Question

(a) The 90 th percentile of a normal distribution is how many standard deviations above the mean? (b) The 10 th percentile of a normal distribution is how many standard deviations below the mean?

Short answer

The 90th percentile corresponds to approximately 1.28 standard deviations above the mean, while the 10th percentile corresponds to approximately 1.28 standard deviations below the mean.

Step-by-step solution

- Understand percentiles in a normal distribution

In a standard normal distribution (mean = 0, standard deviation = 1), percentiles correspond to the number of standard deviations from the mean. The 90th percentile is the value below which 90% of the data can be found. Similarly, the 10th percentile is the value below which 10% of the data lies.

- Find the z-score for the 90th percentile

Consult a standard normal distribution (z-table) or use a statistical software to find the z-score that corresponds to the 90th percentile. The z-score is the number of standard deviations the percentile is away from the mean.

- Find the z-score for the 10th percentile

Similarly, consult the z-table or software to find the z-score for the 10th percentile. This z-score is negative, indicating that it is below the mean.

Key concepts

Z-score

The z-score is a powerful tool that tells you how many standard deviations a data point is from the mean. It's a measure of position that allows comparisons across different data sets, which could have different means and standard deviations. By converting a score from a normal distribution to a z-score, we create a standard normal distribution.

Imagine you've taken an exam and you want to know how well you did in comparison to your classmates. Your score is turned into a z-score and now you can see if you're above or below average, and by how much. For example, a z-score of 1.96 indicates a value that is 1.96 standard deviations above the mean. In the context of percentile ranks, finding the z-score associated with a certain percentile helps to understand the relative standing of that percentile within the distribution.

Standard Normal Distribution

When we talk about the standard normal distribution, we're referring to a special type of normal distribution that has a mean (average) of 0 and a standard deviation of 1. It's a bell-shaped curve where the majority of values cluster around the mean and it tapers off symmetrically on both sides.

Why is this so important? Because it allows us to standardize scores from different normal distributions, making them comparable. It transforms our tests, measurements, and data into a universal scale—the 'standard' scale—where we can find probabilities and percentiles systematically. This standardization is done using z-scores, and it's what makes tables or software necessary for finding exact positions within a distribution possible.

Percentile Rank

Let's dive into percentile ranks. These ranks tell you the percentage of data points that fall below a certain value in a distribution. For instance, if you're at the 90th percentile, you've scored better than 90% of all the data points.

It's like being in a race; if you're in the top 10%, you've outrun 90% of the competitors. Percentiles are not about how much better you are, but rather about your position in the crowd.
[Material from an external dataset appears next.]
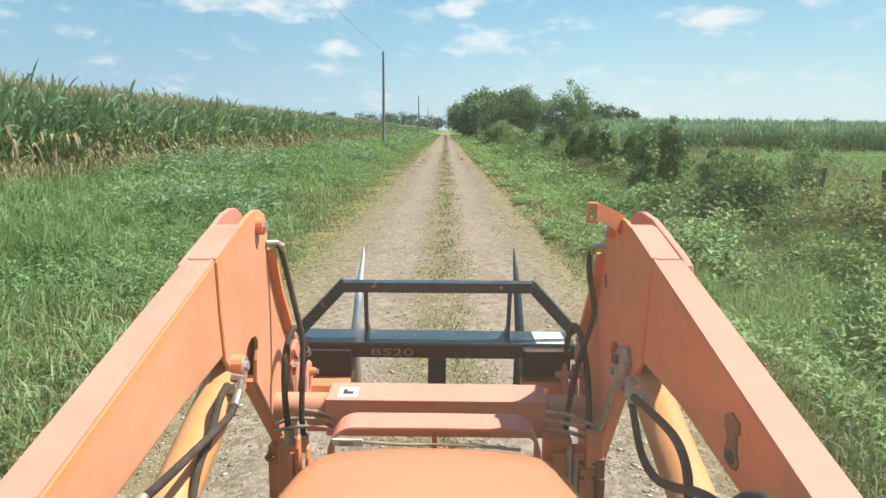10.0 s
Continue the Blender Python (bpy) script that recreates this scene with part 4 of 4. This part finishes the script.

For standardized tests or measurements, understanding percentile ranks is crucial, because they help pinpoint your relative performance or standing.

Standard Deviations

The standard deviation is a statistic that measures the amount of variation or dispersion in a set of values. In simpler terms, it shows how much the individual data points deviate from the mean of the set. A small standard deviation means the values are close to the mean, while a large standard deviation indicates a wide spread of values.

In the context of a normal distribution, the standard deviation is key because it defines the curve's width. Knowing the number of standard deviations from the mean—a value's z-score—is like knowing how far you are from the center of a city. The further you are, the less common and more extreme the position is. Thus, when you're looking at percentiles, you're actually measuring the distance from the mean in units of standard deviation.